The following day, I dreaded the atmosphere at work. I got in early so that I could settle down before anything unfolded. Gifty had arrived early also as well as Nancy. Gifty came up to me and said, “Tandi, I did not lose the baby. Everything is fine with her.”
I nodded but didn’t speak. Nancy clapped, “Baby girl? I knew your first would be a girl.”
I picked up my devotional book and read slowly. Gifty came up to me again, “Tandi, I am sorry about the things I said. You were correct when you said I felt insecure. I am truly sorry. I no longer have an issue with you and Fola being friends. I’m fine.”
I gave her a hug. “I am happy that your baby is fine. That is all I care about.”
“What is going on here? What happened that I don’t know about?” Nancy asked, looking at both of us. I smiled and Gifty went into a funny conversation about how she got Dr. Art to do house chores that morning. We all laughed.
I had made up my mind that the new ‘thing’ I had with Dr. Art was over. I did not need Gifty getting nervous around me or Seyi wondering if I was in love with his brother. I was flattered that she thought I was a threat. The fact remained glaring however that Dr. Art chose her and not me and evidence was growing in her belly. I smiled.
Seyi showed up at my work place at 6pm on the dot to pick me up.
I was eager to get into the car and do whatever it took to get Seyi to be crazy about me again. It seemed like some candles burned out the night before.

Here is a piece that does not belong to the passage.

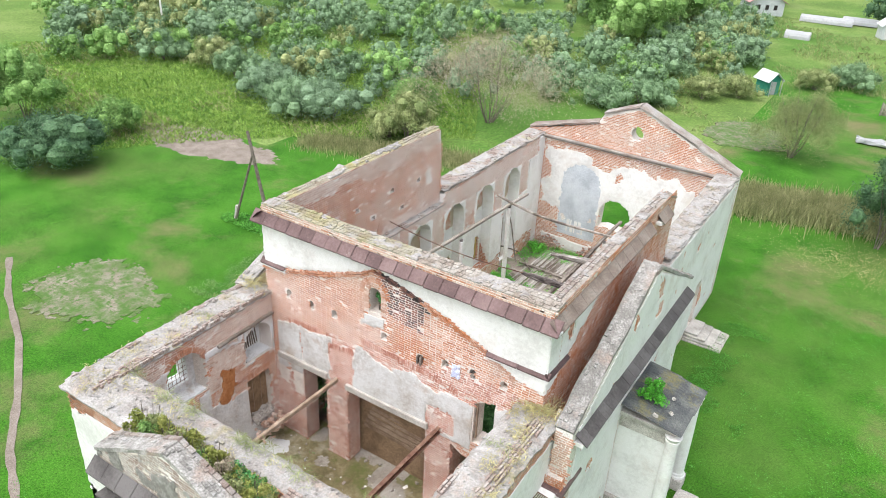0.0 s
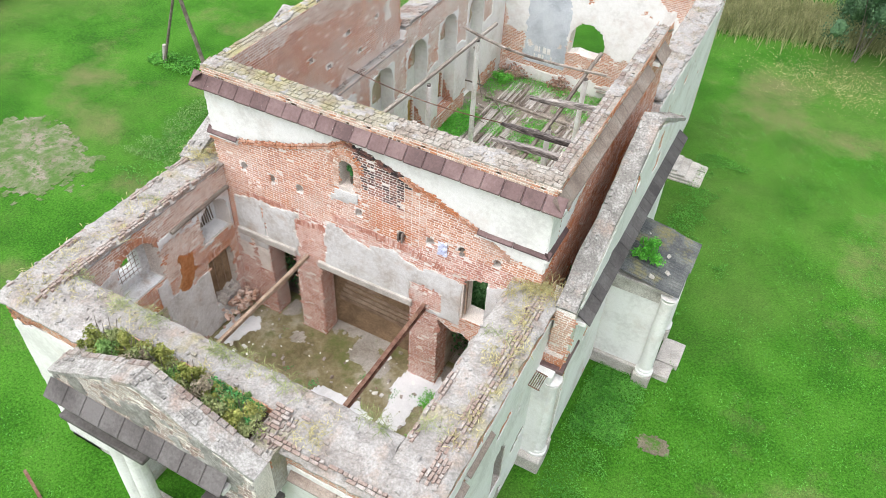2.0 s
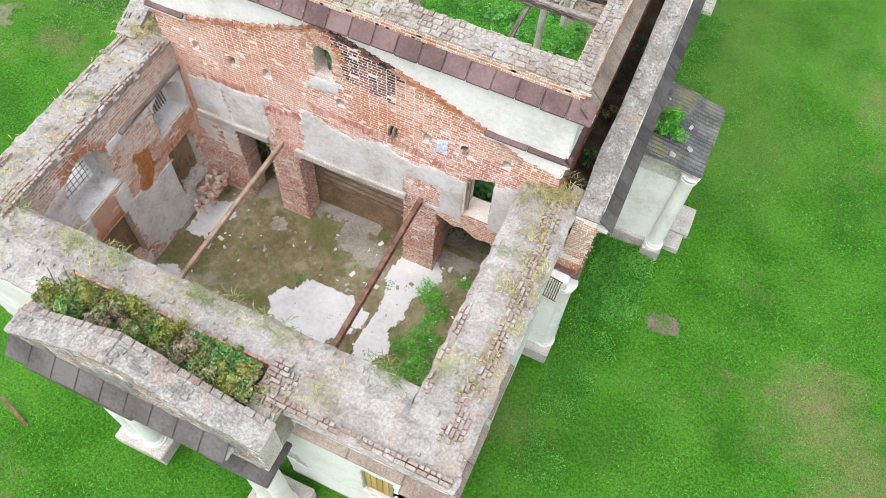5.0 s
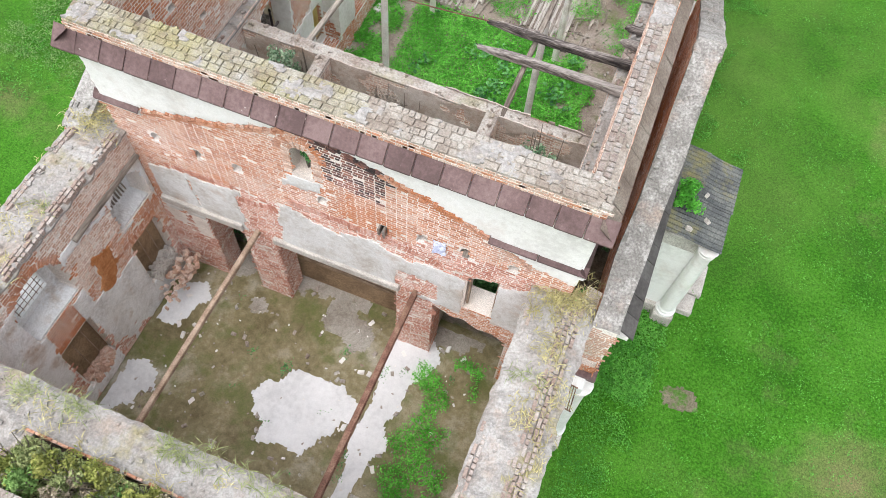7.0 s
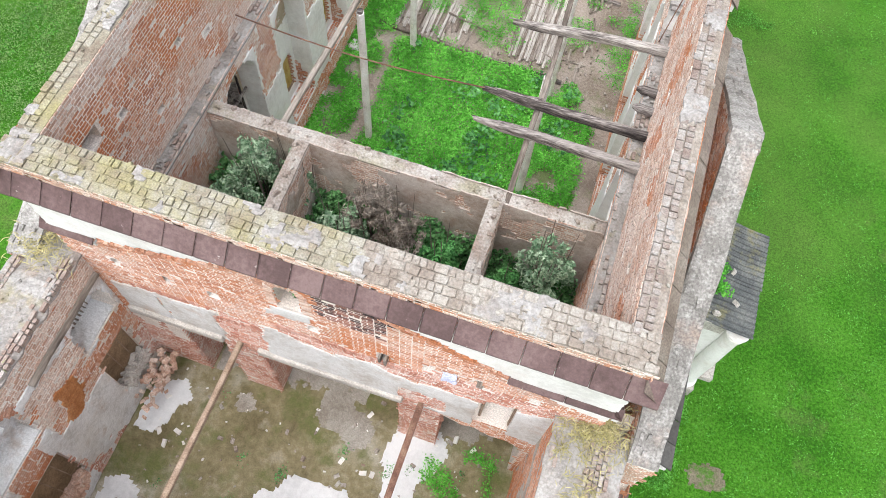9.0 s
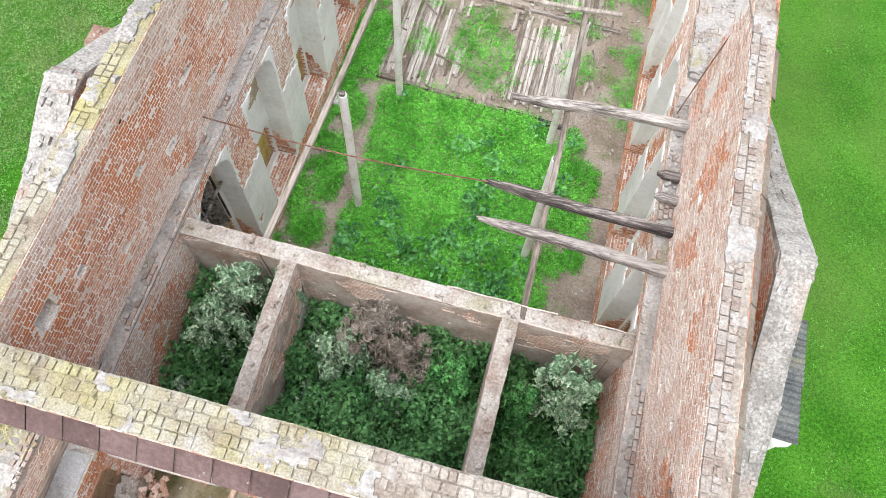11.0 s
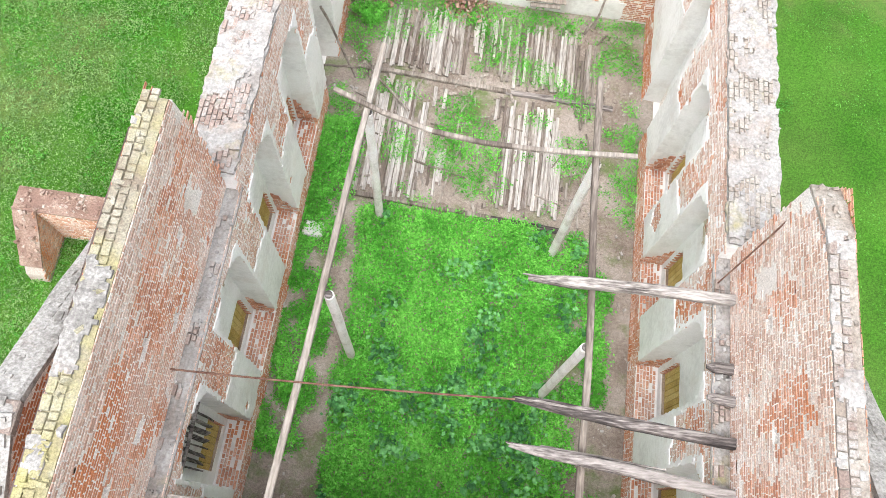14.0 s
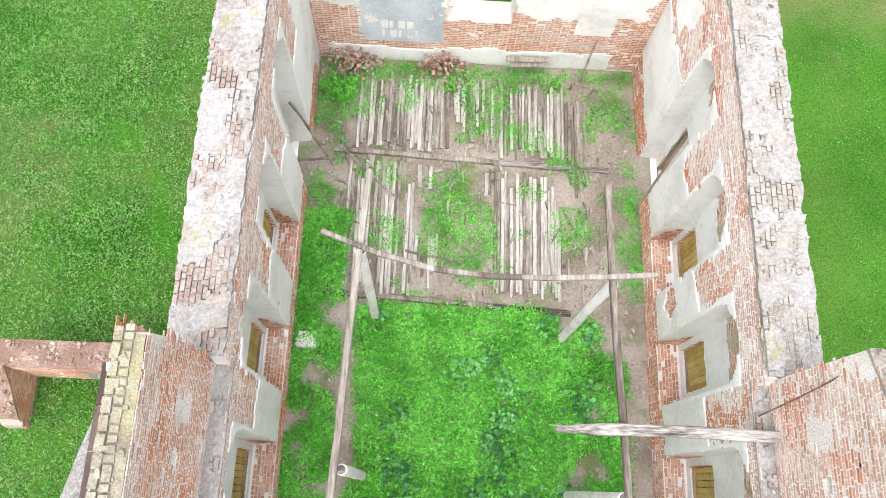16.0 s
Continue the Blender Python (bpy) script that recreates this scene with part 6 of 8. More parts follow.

Seyi drove us to an open park. It was a little noisy but that was fine. We sat in the car and stared at everything except each other.
Seyi broke the silence, “When I met you, I felt some sympathy for you at first because of what happened between you and Fola. But later, I can’t really explain it, I feel like I cannot function without you. But I find out that you are so stuck on my Brother. I cannot compete with that.” I tried to cut in but he raised his hands at me to hold on.

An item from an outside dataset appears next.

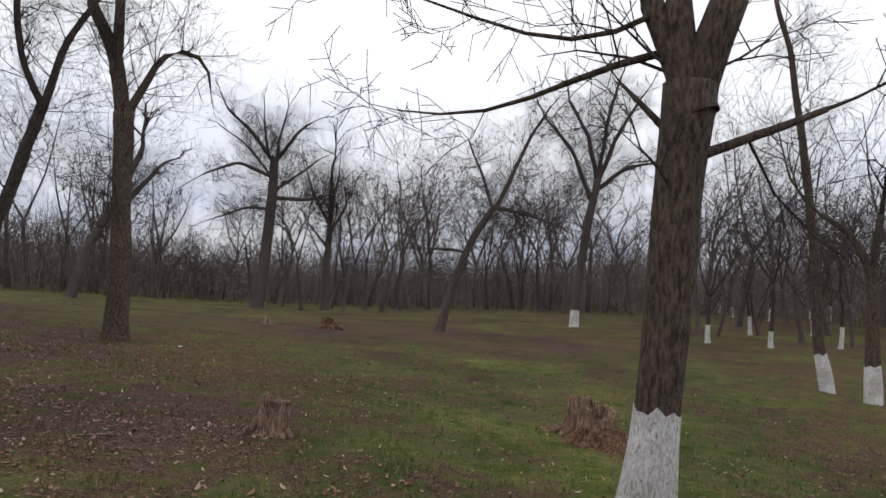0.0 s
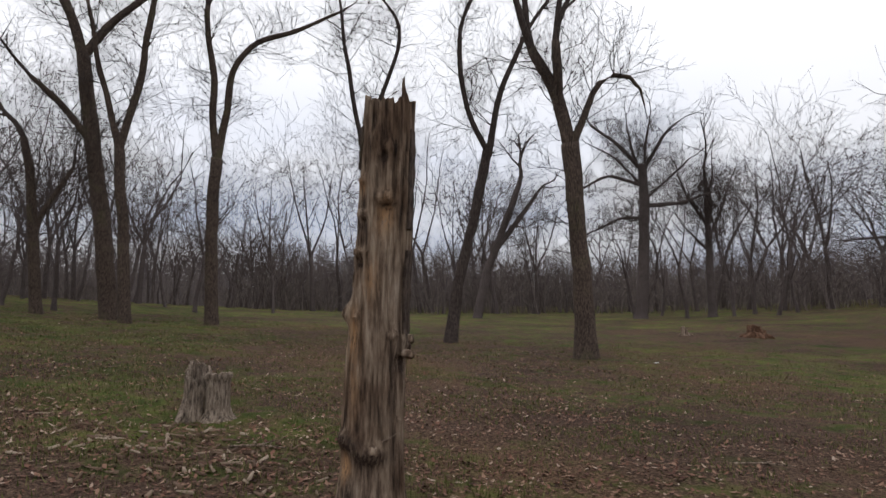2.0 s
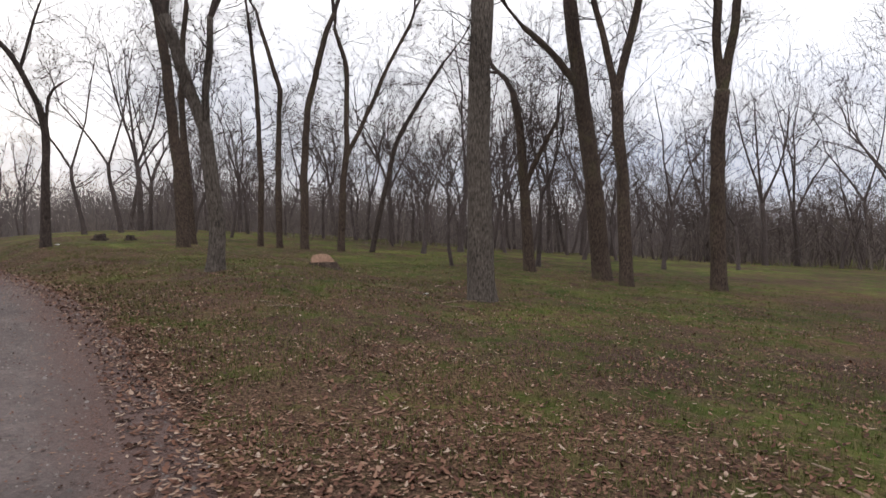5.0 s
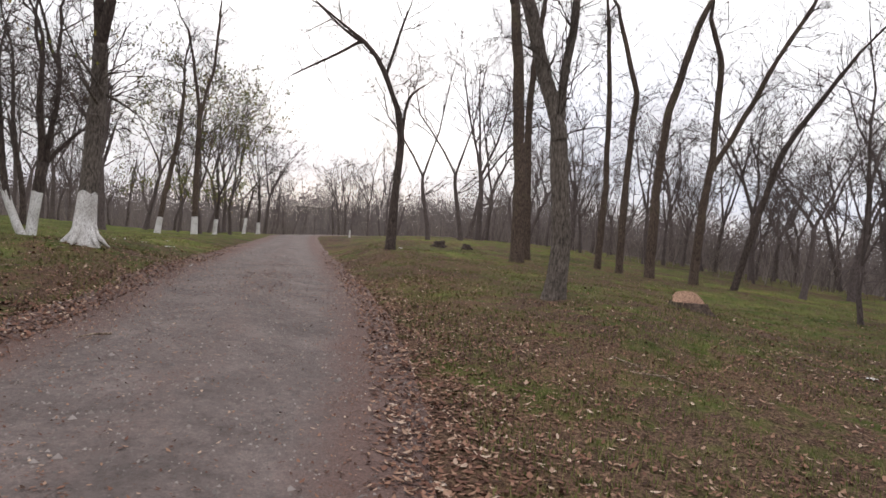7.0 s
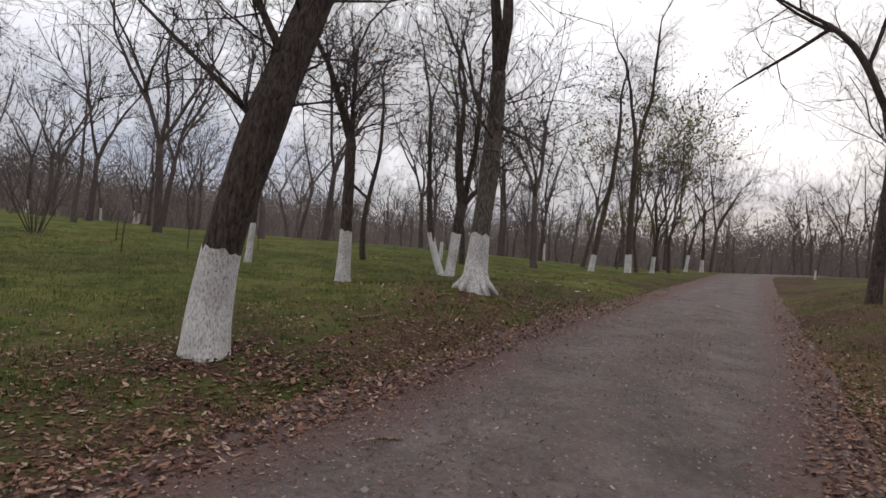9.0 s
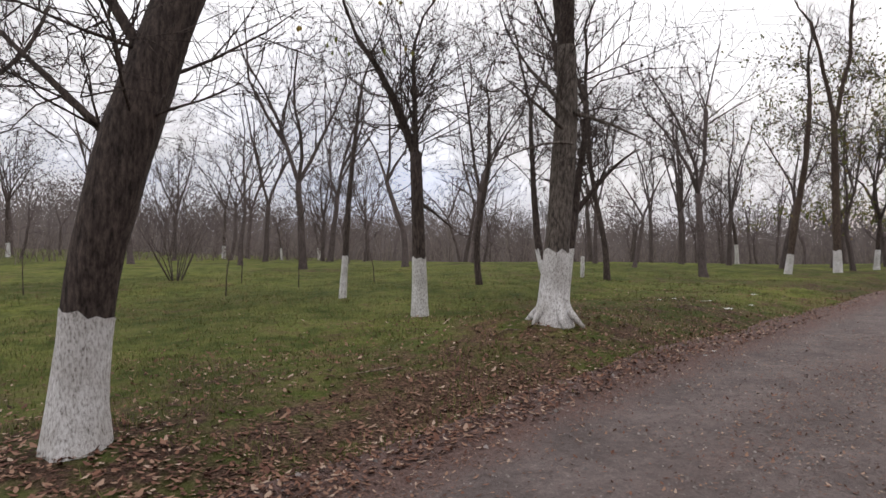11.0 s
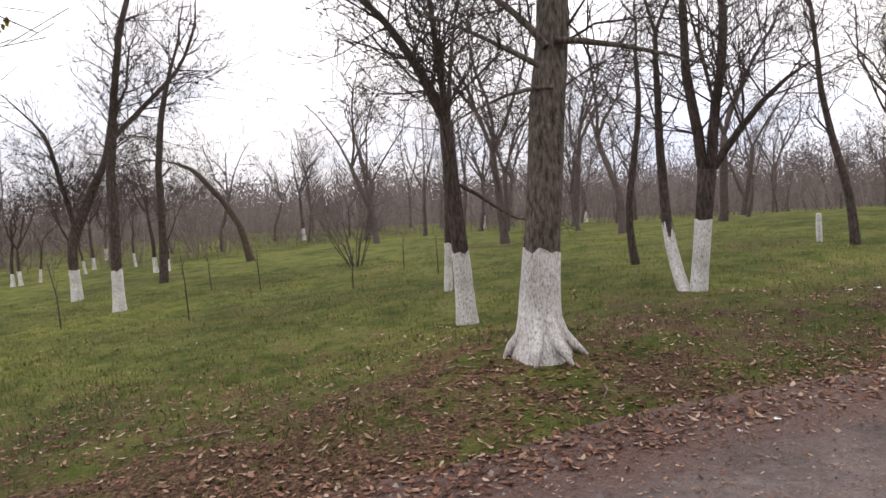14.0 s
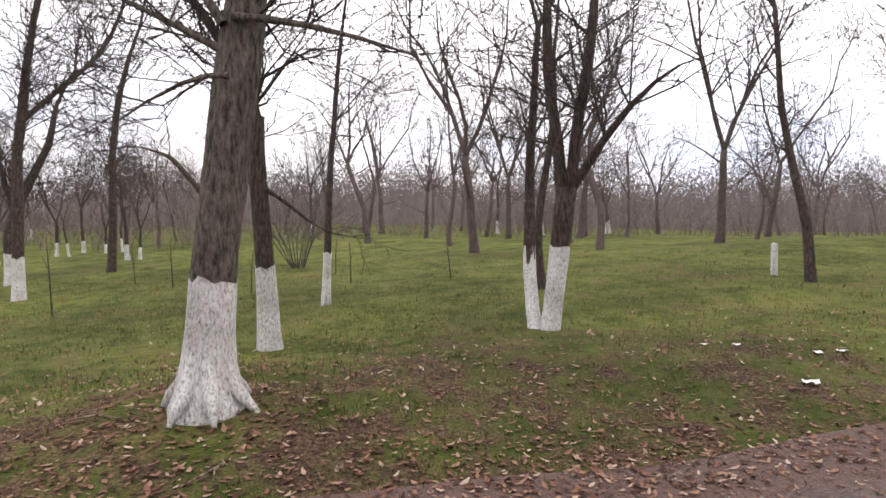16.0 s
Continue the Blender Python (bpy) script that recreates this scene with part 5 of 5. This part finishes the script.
def dead_trunk(x, y):
    ob = new("dead_trunk")
    ob.matrix_basis = pose(x, y, float(top_of(np.array([x]), np.array([y]))[0]))
    tagged(ob, "standing dead trunk with peeling fissured wood and a splintered top", "dead tree")
    rings, sides = 150, 96
    v, f, bare, dark_brown = [], [], [], []
    for i in range(rings + 1):
        t = i / rings
        for k in range(sides):
            w = 2 * math.pi * k / sides
            c, q = math.cos(w), math.sin(w)
            rim = 2.53 + 0.025 * noise.noise((c * 3.5, q * 3.5, 7)) + 0.03 * noise.noise((c * 9, q * 9, 3))
            for a, sa, up in SPIKES:
                d = (w - a + math.pi) % (2 * math.pi) - math.pi
                rim += up * math.exp(-(d / sa) ** 2)
            h = rim * t
            r = 0.180 - 0.040 * min(1.0, h / 2.4) + 0.05 * math.exp(-h / 0.12)
            strip = 1 - 2 * abs(noise.noise((c * 4.2 + 0.15 * h, q * 4.2, h * 0.45 + 2)))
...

“Every day, you talk about Gifty or Fola. Is that all you think about? I thought that we had something good going on. Every time I think that we are making progress, you drag us back. I get it that you do not see me like I see you. I really like you, I do.” He said.
“I like you too, “I replied.
He snorts, “If I say I love you and ask you to marry me now, you would just keep quiet as if there is something wrong with you.”
I looked into his eyes and said, “I would Say, ask me first before making assumptions.” I could see that I shocked him with my response.
He smiled. “I do not have much assurance. You have never said anything to encourage me or even initiated a kiss.”
I turned to him, “Seyi Atofarati, I think that you are a wonderful man. You came into my life in an unexpected way and because of that you got to see the real me pretty early, warts and all. I got to see you too and I like what I see every time. I like how you listen to me, do things for me, take time to help my mother, bear with me when I went on and on about your brother. I can go on and on about all your fine qualities.”
“Are you proposing to me? “He asked looking shocked.
I laughed, “No, I am not. I just wanted you to hear that. You asked for assurance, I have given it to you.”
Seyi grinned like a Cheshire cat and said, “Maybe one of these days I will just ask you to marry me.”
I feigned a groan, “Not this again.” I was happy that things were turning around the way I had hoped.
“What?” he asked jokingly.
“Oh no! Dr. Art would be my brother –in – law. Ha! Worse still, Gifty and I would be Sisters – in –Law. We would be bound together for life. ” I said suddenly holding my head in my hands.
Seyi grinned and started the car, “I see your big problem.”
“What luck I have. Why couldn’t I find someone totally unrelated to Dr. Art to fall in love with.” I blurted out. I was shocked at my outburst.
Seyi was already into a full-blown laughter episode by now. We left the park.